The God Committee

DRAMA; 1hr 39min

STARRING: Kelsey Grammer, Julia Stiles, Janeane Garofalo

Tick-tock: Stiles and Grammer

Playing God, in life as in the arts that reflect it, is rarely a slam dunk, especially in a fight to the death. When a heart becomes available at a New York City hospital, the question of who gets the donor goods is hot with urgency for the six members of its transplant committee — they have an hour to decide — and rife with ethical pitfalls. Surgeon Andre Boxer (Grammer), without doubt the chilliest fish in any think tank, is all pragmatism and no compassion. Liberal newcomer Dr Jordan Taylor (Stiles) is his caring opposite and secret lover (go figure, which she has tried and failed to do). Committee chair Dr Valerie Gilroy (Garofalo) is so world-weary she practically creaks. And they’re just the first three. Would you want your fate in their batting hands? No, you would not, and Jordan wouldn’t blame you. “Ideally no one should have the right to decide who gets priority,” she protests. But like the paradox of law and justice, rights in this tug of war come down to personal pull. With one candidate young and financially entitled and the other older and not, the choice between them narrows to a financial knife-edge.

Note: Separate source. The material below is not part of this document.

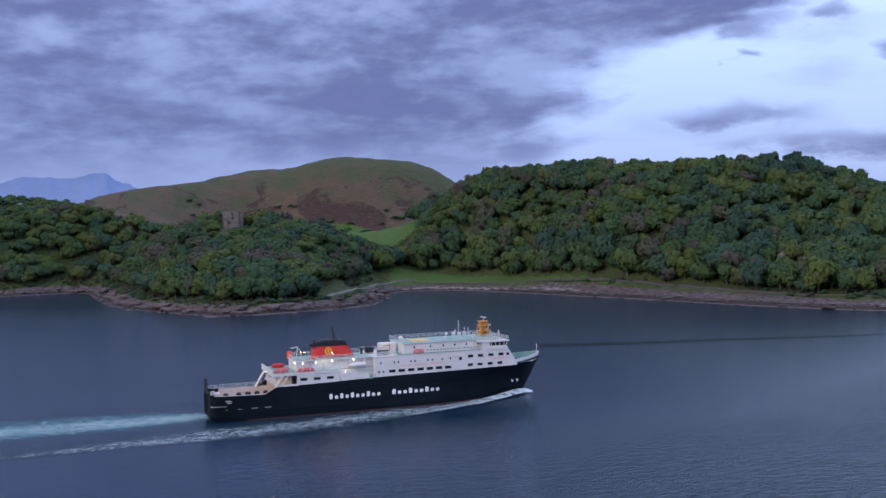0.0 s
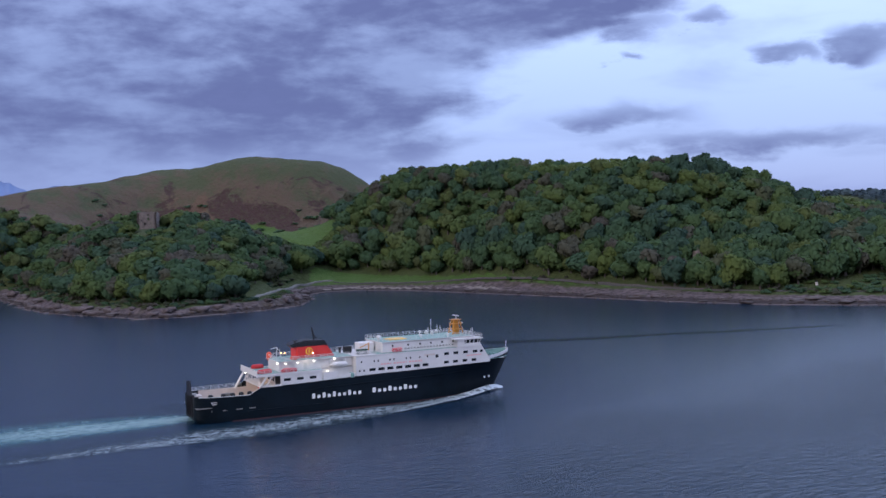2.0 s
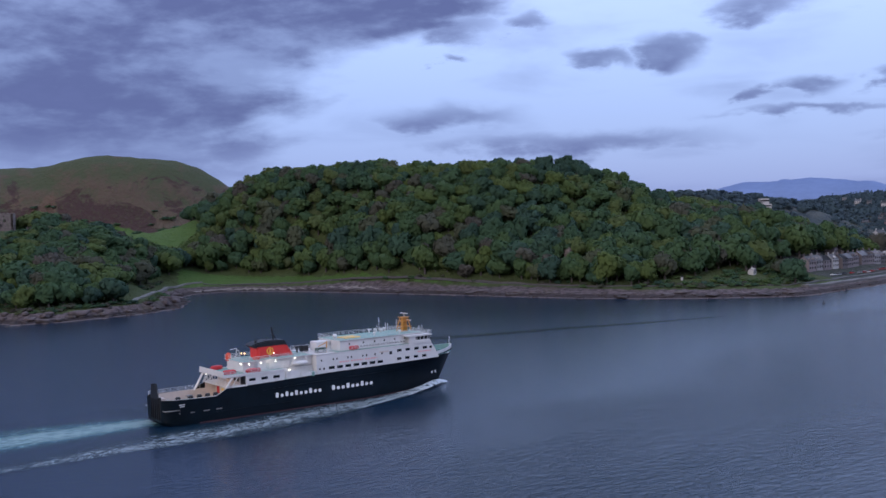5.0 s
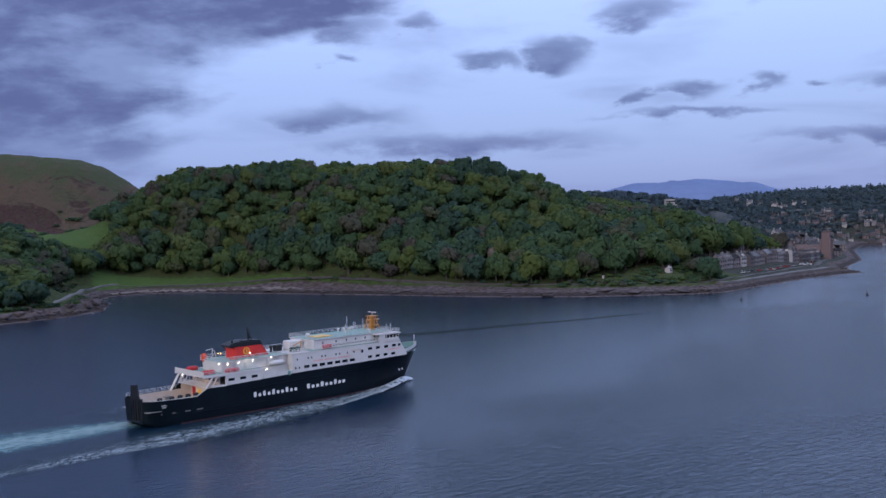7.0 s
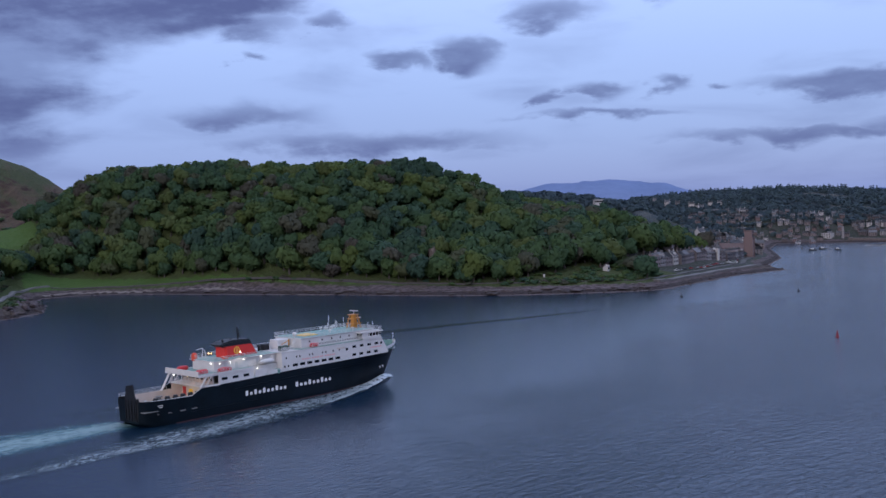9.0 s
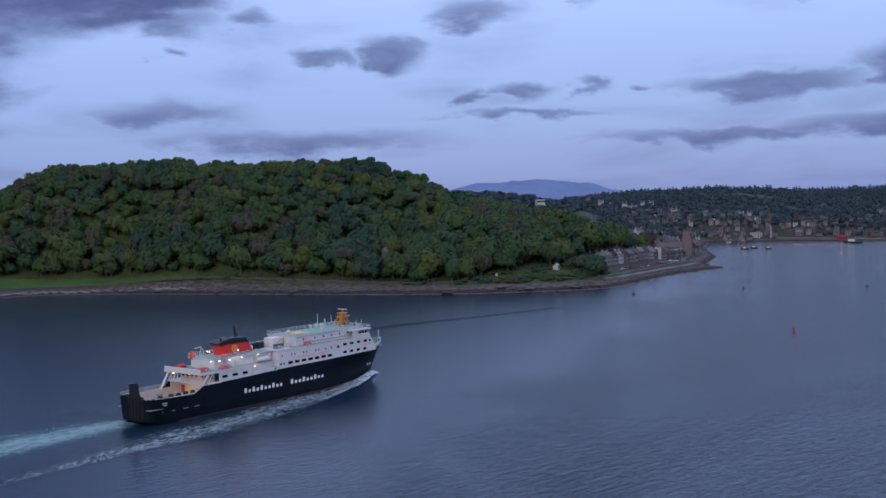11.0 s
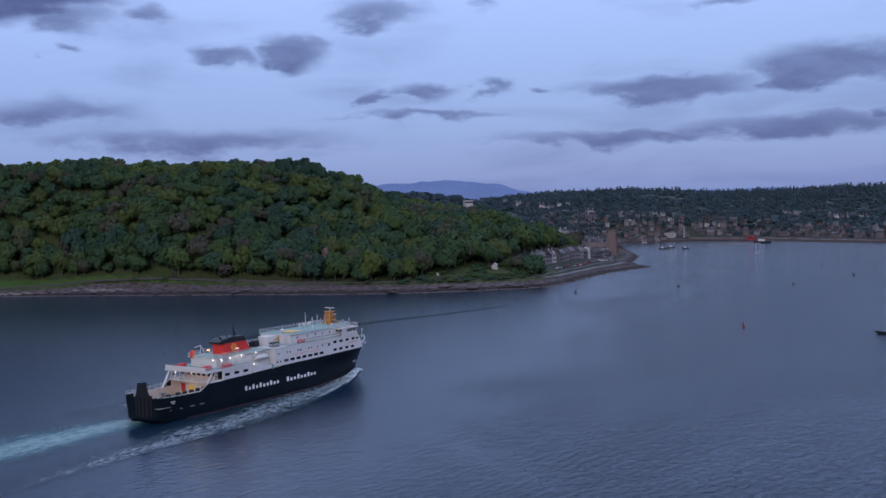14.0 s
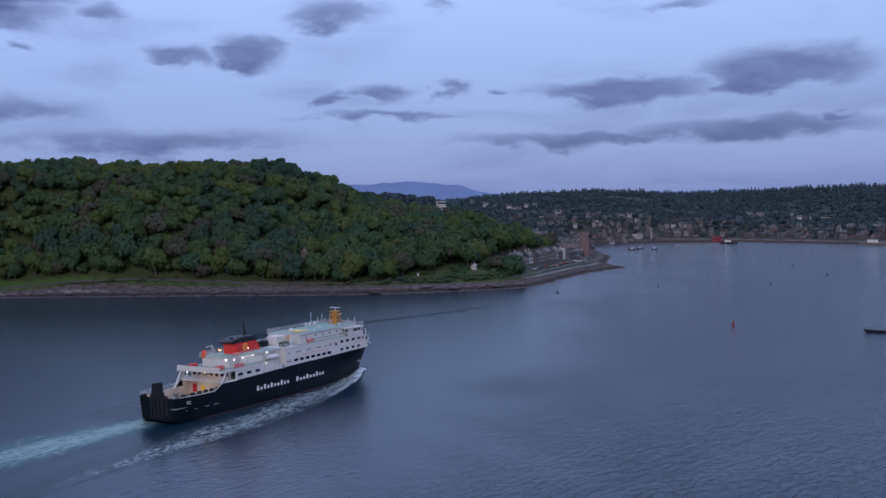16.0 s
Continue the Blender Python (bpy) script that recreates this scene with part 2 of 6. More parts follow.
def foam_material(name, foam, churn, scale, cut, churn_amount, opaque=0.9):
    """Foam in torn streaks over churned water, thinning by the mesh's foam attribute."""
    m = bpy.data.materials.new(name)
    m.use_nodes = True
    t = m.node_tree
    p = t.nodes["Principled BSDF"]
    out = t.nodes["Material Output"]
    g = t.nodes.new("ShaderNodeNewGeometry")
    a = t.nodes.new("ShaderNodeAttribute")
    a.attribute_name = "foam"
    mp = t.nodes.new("ShaderNodeMapping")
    mp.inputs["Scale"].default_value = (0.45, 1.0, 1.0)
    t.links.new(g.outputs["Position"], mp.inputs[0])
    n1, n2 = noise_node(t, mp.outputs[0], scale, 6, 0.68, 1.2), noise_node(t, mp.outputs[0], scale * 0.25, 4, 0.6, 0.6)
    # a torn net of foam lines round open cells of water
    bend = t.nodes.new("ShaderNodeTexNoise")
    bend.inputs["Scale"].default_value, bend.inputs["Detail"].default_value = scale * 0.8, 4
    t.links.new(mp.outputs[0], bend.inputs["Vector"])
    moved = t.nodes.new("ShaderNodeVectorMath")
    moved.operation = "MULTIPLY_ADD"
    moved.inputs[1].default_value = (3.0, 3.0, 0)
    t.links.new(bend.outputs["Color"], moved.inputs[0])
    t.links.new(mp.outputs[0], moved.inputs[2])
    net = t.nodes.new("ShaderNodeTexVoronoi")
    net.feature = "DISTANCE_TO_EDGE"
    net.inputs["Scale"].default_value = scale * 0.75
    t.links.new(moved.outputs[0], net.inputs["Vector"])
    lace = math_node(t, "SUBTRACT", 1.0, smooth_step(t, net.outputs["Distance"], 0.0, 0.30))
    k = math_node(t, "ADD", math_node(t, "ADD", math_node(t, "MULTIPLY", n1, 0.56), math_node(t, "MULTIPLY", n2, 0.30)), math_node(t, "MULTIPLY", lace, 0.14))
    level = math_node(t, "ADD", k, math_node(t, "MULTIPLY", math_node(t, "SUBTRACT", a.outputs["Fac"], 0.5), 0.42))
    white = math_node(t, "MULTIPLY", smooth_step(t, level, cut, cut + 0.24), opaque)
    body = math_node(t, "MULTIPLY", smooth_step(t, a.outputs["Fac"], 0.05, 0.75), churn_amount)
    alpha = math_node(t, "MAXIMUM", white, body, clamp=True)
    t.links.new(mix_rgb(t, white, churn, foam), p.inputs["Base Color"])
    p.inputs["Roughness"].default_value = 0.45
    b = t.nodes.new("ShaderNodeBump")
    b.inputs["Strength"].default_value, b.inputs["Distance"].default_value = 0.5, 0.3
    t.links.new(n1, b.inputs["Height"])
    t.links.new(b.outputs[0], p.inputs["Normal"])
    clear, mix = t.nodes.new("ShaderNodeBsdfTransparent"), t.nodes.new("ShaderNodeMixShader")
    t.links.new(alpha, mix.inputs[0])
    t.links.new(clear.outputs[0], mix.inputs[1])
    t.links.new(p.outputs[0], mix.inputs[2])
    t.links.new(mix.outputs[0], out.inputs[0])
    return m


def ground_material():
    m = bpy.data.materials.new("ground_cover")
    m.use_nodes = True
    t = m.node_tree
    p = t.nodes["Principled BSDF"]
    g = t.nodes.new("ShaderNodeNewGeometry")
    pos = g.outputs["Position"]

    def attr(name):
        a = t.nodes.new("ShaderNodeAttribute")
        a.attribute_name = name
        return a.outputs["Fac"]
    n1, n2, n3 = noise_node(t, pos, 0.035, 6, 0.62), noise_node(t, pos, 0.3, 5), noise_node(t, pos, 0.011, 5, 0.6, 0.5)
    scrub = mix_rgb(t, n2, (0.035, 0.052, 0.018), (0.065, 0.080, 0.030))
    sep = t.nodes.new("ShaderNodeSeparateXYZ")
    t.links.new(pos, sep.inputs[0])
    up = math_node(t, "MULTIPLY", math_node(t, "SUBTRACT", sep.outputs[2], 88.0), -0.0046)
    # grass on the crown, bracken and heather lower down, dark whin patches in the folds
    heath = mix_rgb(t, smooth_step(t, math_node(t, "ADD", n1, up), 0.35, 0.58), (0.056, 0.067, 0.036), (0.090, 0.066, 0.050))
    m1 = noise_node(t, pos, 0.022, 5, 0.6, 1.2)
    heath = mix_rgb(t, math_node(t, "MULTIPLY", smooth_step(t, math_node(t, "ADD", m1, math_node(t, "MULTIPLY", up, 0.55)), 0.535, 0.60), 0.85), heath, (0.046, 0.024, 0.026))
    heath = mix_rgb(t, math_node(t, "MULTIPLY", smooth_step(t, math_node(t, "ADD", n3, math_node(t, "MULTIPLY", up, 0.25)), 0.57, 0.63), 0.7), heath, (0.120, 0.075, 0.056))
    heath = mix_rgb(t, math_node(t, "MULTIPLY", smooth_step(t, n2, 0.45, 0.75), 0.45), heath, (0.070, 0.080, 0.036))
    meadow = mix_rgb(t, n1, (0.050, 0.096, 0.022), (0.064, 0.112, 0.027))
    meadow = mix_rgb(t, math_node(t, "MULTIPLY", smooth_step(t, n2, 0.45, 0.8), 0.35), meadow, (0.085, 0.105, 0.04))
    rock = mix_rgb(t, smooth_step(t, n2, 0.35, 0.65), (0.048, 0.038, 0.042), (0.125, 0.098, 0.104))
    rock = mix_rgb(t, math_node(t, "MULTIPLY", smooth_step(t, n1, 0.5, 0.7), 0.6), rock, (0.060, 0.052, 0.030))
    # a pale washed rim at the water, dark wrack above it
    tide = math_node(t, "ADD", sep.outputs[2], math_node(t, "MULTIPLY", math_node(t, "SUBTRACT", n2, 0.5), 0.9))
    wrack = math_node(t, "MULTIPLY", smooth_step(t, tide, 0.2, 0.5), math_node(t, "SUBTRACT", 1.0, smooth_step(t, tide, 1.5, 2.3)))
    rock = mix_rgb(t, math_node(t, "MULTIPLY", wrack, 0.85), rock, (0.026, 0.019, 0.020))
    rim = math_node(t, "SUBTRACT", 1.0, smooth_step(t, sep.outputs[2], 0.15, 0.42))
    rock = mix_rgb(t, math_node(t, "MULTIPLY", rim, 0.8), rock, (0.125, 0.102, 0.100))
    sand = mix_rgb(t, n2, (0.16, 0.14, 0.13), (0.24, 0.21, 0.20))
    edge = math_node(t, "MULTIPLY", math_node(t, "SUBTRACT", n2, 0.5), 0.7)

    def over(base, name, color, lo=0.35, hi=0.65):
        return mix_rgb(t, smooth_step(t, math_node(t, "ADD", attr(name), edge), lo, hi), base, color)
    street = mix_rgb(t, smooth_step(t, n2, 0.35, 0.65), (0.030, 0.042, 0.030), (0.058, 0.056, 0.056))
    c = over(scrub, "heath", heath)
    c = over(c, "streets", street)
    # the far hillside's blue cast is haze painted into its ground colour
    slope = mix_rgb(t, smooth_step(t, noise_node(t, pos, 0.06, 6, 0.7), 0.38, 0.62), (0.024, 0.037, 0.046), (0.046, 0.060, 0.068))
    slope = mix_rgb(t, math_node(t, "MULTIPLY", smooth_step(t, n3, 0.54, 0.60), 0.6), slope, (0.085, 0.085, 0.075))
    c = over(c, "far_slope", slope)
    c = over(c, "meadow", meadow)
    c = over(c, "rock", rock)
    c = over(c, "sand", sand)
    t.links.new(c, p.inputs["Base Color"])
    p.inputs["Roughness"].default_value, p.inputs["Specular IOR Level"].default_value = 0.9, 0.2
    b = t.nodes.new("ShaderNodeBump")
    b.inputs["Strength"].default_value, b.inputs["Distance"].default_value = 1.0, 2.4
    t.links.new(math_node(t, "ADD", n2, math_node(t, "MULTIPLY", n1, 3.0)), b.inputs["Height"])
    t.links.new(b.outputs[0], p.inputs["Normal"])
    return m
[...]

By cutting between the 11th-hour politics of 2014 and the people Boxer and Jordan have become in 2021, film-maker Austin Stark’s fiery screenplay — based on the 2006 play by Mark St. Germain — turns a searchlight on choice and repercussion. In 2021, a haggard Boxer is hustling for donations in the private sector of animal-to-human organ transplants while in desperate need of a transplant himself, oh the irony, while Jordan, now running the hospital’s cardiovascular show, has her own decisions to reckon with.


Between those touchy developments and the spinning of tactical wheels as the 2014 hour of organ expiration draws near, the performances bristle and flare across the two timelines. But the heart of both matters rests firmly with a nuanced Stiles. Her illusions eroded, holding tight to what remains, Jordan’s own heart continues to beat, regardless of the cost.